Bruce Bowen Announces Retirement From Basketball

SAN ANTONIO (AP) -- Bruce Bowen won't be pestering the NBA's best anymore.

The 38-year-old former San Antonio Spurs forward retired Thursday after 12 seasons and a reputation as one of the league's most menacing defenders, hounding opponents with a tenacity that some players groused was more dirty than dogged.

He called it quits after being waived this summer by Milwaukee, where the Spurs dealt him in a veteran dump-off for swingman Richard Jefferson -- a decision Bowen said he understood.

"You need to do things to better the business, and the Spurs definitely got better in the players they received, so I'm looking forward to continuously supporting the Spurs, but from more of a distance now," he said in a news conference at his wife's San Antonio salon.

Bowen said he had been weighing retirement for the last five years.

Tim Duncan, Tony Parker and Manu Ginobili get most of the glory for bringing three NBA championships to San Antonio this decade. But Bowen gladly did the dirty work, relishing his role as the pesky, lockdown defender who covered the other team's best player.

Asked about the likely reaction to his retirement from stars like the Los Angeles Lakers' Kobe Bryant and the Phoenix Suns' Steve Nash, Bowen chuckled, "I'm sure a lot of people are happy."

Bowen was named eight times to the NBA's all-defensive team. He finished runner-up three times in defensive player of the year voting. And though he never averaged more than 8.2 points a season, Bowen didn't shy from taking a clutch 3-pointer.

He started alongside the Big Three during the championship runs in 2003, 2005 and 2007. Bowen went on to start 500 straight games before kicking New Orleans' Chris Paul in March 2008 and drawing a one-game suspension -- justice in the eyes of Bowen's critics.

Opposing fans vilified Bowen as a master of cheap shots and sneaky shoves. Amare Stoudemire once insisted Bowen purposely kicked him in the playoffs. Dirk Nowitzki said after a physical April playoff game that it was the Spurs who had a dirty player, not Dallas.

Nowitzki didn't mention Bowen by name. He didn't have to.

Bowen acknowledged Thursday only one play in which he purposely kicked another player: Ray Allen in a March 2006 game against the Seattle SuperSonics, a scuffle that earned him a $10,000 fine.
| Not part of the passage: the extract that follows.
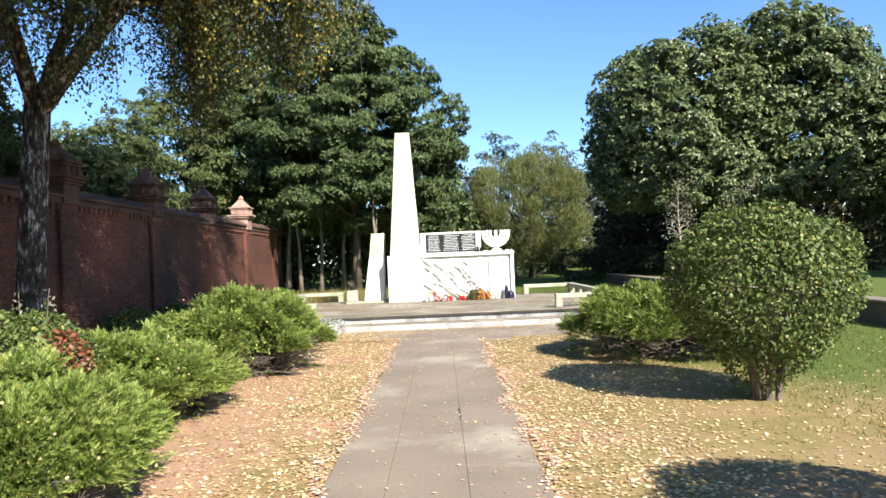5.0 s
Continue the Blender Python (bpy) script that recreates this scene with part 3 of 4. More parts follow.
# ---- planter ----
planter = thing("planter", (-2.28, 18.72, 0), "white concrete planter overflowing with silver-grey foliage", "planter")
for q in ((-0.60, 0.62, -0.52, -0.44), (-0.60, 0.62, 0.44, 0.52), (-0.60, -0.52, -0.438, 0.438), (0.54, 0.62, -0.438, 0.438)):
    part("side_wall", boxed(q[0], q[1], q[2], q[3], 0.02, 0.27, 0.01), M_PLANTER, planter)
part("base", boxed(-0.57, 0.59, -0.49, 0.49, 0, 0.019), M_JOINT, planter)
part("soil", boxed(-0.518, 0.538, -0.436, 0.436, 0.03, 0.23), M_JOINT, planter)
rng = np.random.default_rng(21)
n = 7500
P = np.stack([rng.uniform(-0.66, 0.68, n), rng.uniform(-0.58, 0.52, n), rng.uniform(0.2, 0.33, n)], 1)
edge = (P[:, 1] < -0.46) | (P[:, 0] > 0.58) | (P[:, 0] < -0.56)
P[edge, 2] -= rng.uniform(0.0, 0.16, edge.sum()) * (np.sin(P[edge, 0] * 9 + P[edge, 1] * 7) * 0.5 + 0.6)
leaves("foliage", P, rng.normal(size=(n, 3)) + np.array([0, -0.3, 0.2]), rng.normal(size=(n, 3)) + np.array([0, 0, 1.0]), rng.uniform(0.02, 0.045, n), 0.016, L_SILVER, planter, "silver-grey trailing foliage with fallen leaves")


# ---- flowers and lanterns at the foot of the monument ----
FZ = PH + 0.012


def lantern(x, y, material, h, r, label, lid=None, name="grave_lantern", z=FZ):
    ob = thing(name, (x, y, z), label, "lantern", "lanterns at the monument")
    part("glass", lathe(bmesh.new(), [(r * 0.8, 0), (r, h * 0.06), (r * 0.92, h * 0.35), (r, h * 0.65), (r * 0.75, h * 0.72)], 10), material, ob, smooth=True)
    part("lid", lathe(bmesh.new(), [(r * 0.85, h * 0.721), (r * 0.9, h * 0.78), (r * 0.45, h * 0.92), (r * 0.12, h)], 10), lid or M_GOLD, ob, smooth=True)
    return ob


def bouquet(x, y, w, h, material, seed, label, count=260, size=0.06):
    rng = np.random.default_rng(seed)
    ob = thing("flower_bouquet", (x, y, FZ), label, "flowers", "flowers at the monument")
    d = sphere_dirs(rng, count)
    d[:, 2] = np.abs(d[:, 2])
    P = d * np.array([w / 2, 0.12, h]) * rng.uniform(0.5, 1.0, (count, 1)) + np.array([0, 0, 0.02])
    leaves("blossoms", P, d + rng.normal(size=(count, 3)) * 0.5, d + np.array([0, -0.5, 0.3]), size * rng.uniform(0.6, 1.3, count), size * 0.7, material, ob)
    bm = bmesh.new()
    for k in range(7):
        tube(bm, [(0, 0, 0.005), (d[k, 0] * w * 0.2, d[k, 1] * 0.05, h * 0.3), (d[k, 0] * w * 0.4, d[k, 1] * 0.1, h * 0.7)], [0.008, 0.006, 0.004], 5)
    part("stem_sheaf", bm, M_TWIG, ob)
    return ob


lantern(0.10, 23.74, M_WAX, 0.22, 0.05, "clear glass grave lantern with a pale candle")
lantern(0.22, 23.70, M_WAX, 0.30, 0.06, "tall white grave lantern beside the chest")
bouquet(0.34, 23.72, 0.34, 0.30, L_REDPETAL, 1, "red and white flowers leaning at the monument", 200)
bouquet(0.55, 23.60, 0.42, 0.13, L_REDPETAL, 2, "flat red and white flower spray on the paving", 220)
lantern(0.80, 23.75, M_RED, 0.19, 0.05, "red glass grave lantern")
lantern(1.10, 23.76, M_RED, 0.17, 0.06, "squat red glass grave lantern with brass lid")
lantern(1.17, 23.70, M_RED, 0.15, 0.045, "small red glass grave lantern with brass lid")
bouquet(1.42, 23.72, 0.36, 0.30, L_PINE, 4, "withered brown and green wreath", 320)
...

"That play, I remember and I regret because of me intentionally doing that," Bowen said.

But he said that his reputation as a sometimes dirty player is unfair.

"People are entitled to their own opinions. I've been fighting that for quite some time," said Bowen, who added he drew a lot of calls because of bad timing. "It just so happened that I was there after everyone stuck their hands in the cookie jar and then the lights came on and I had a cookie."

Bowen was not the most obvious starter for a championship team early in his career. Drafted by Miami from Cal State Fullerton, he spent several seasons bouncing between clubs and earning little playing time.

But after his 2001 arrival in San Antonio, he found his place, eventually earning defensive player accolades and a regular starting job.

He said he hopes that will be his legacy.

"It's not how you start but how you finish," Bowen said. "I hope my legacy would be as someone that never was satisfied with just being where they were."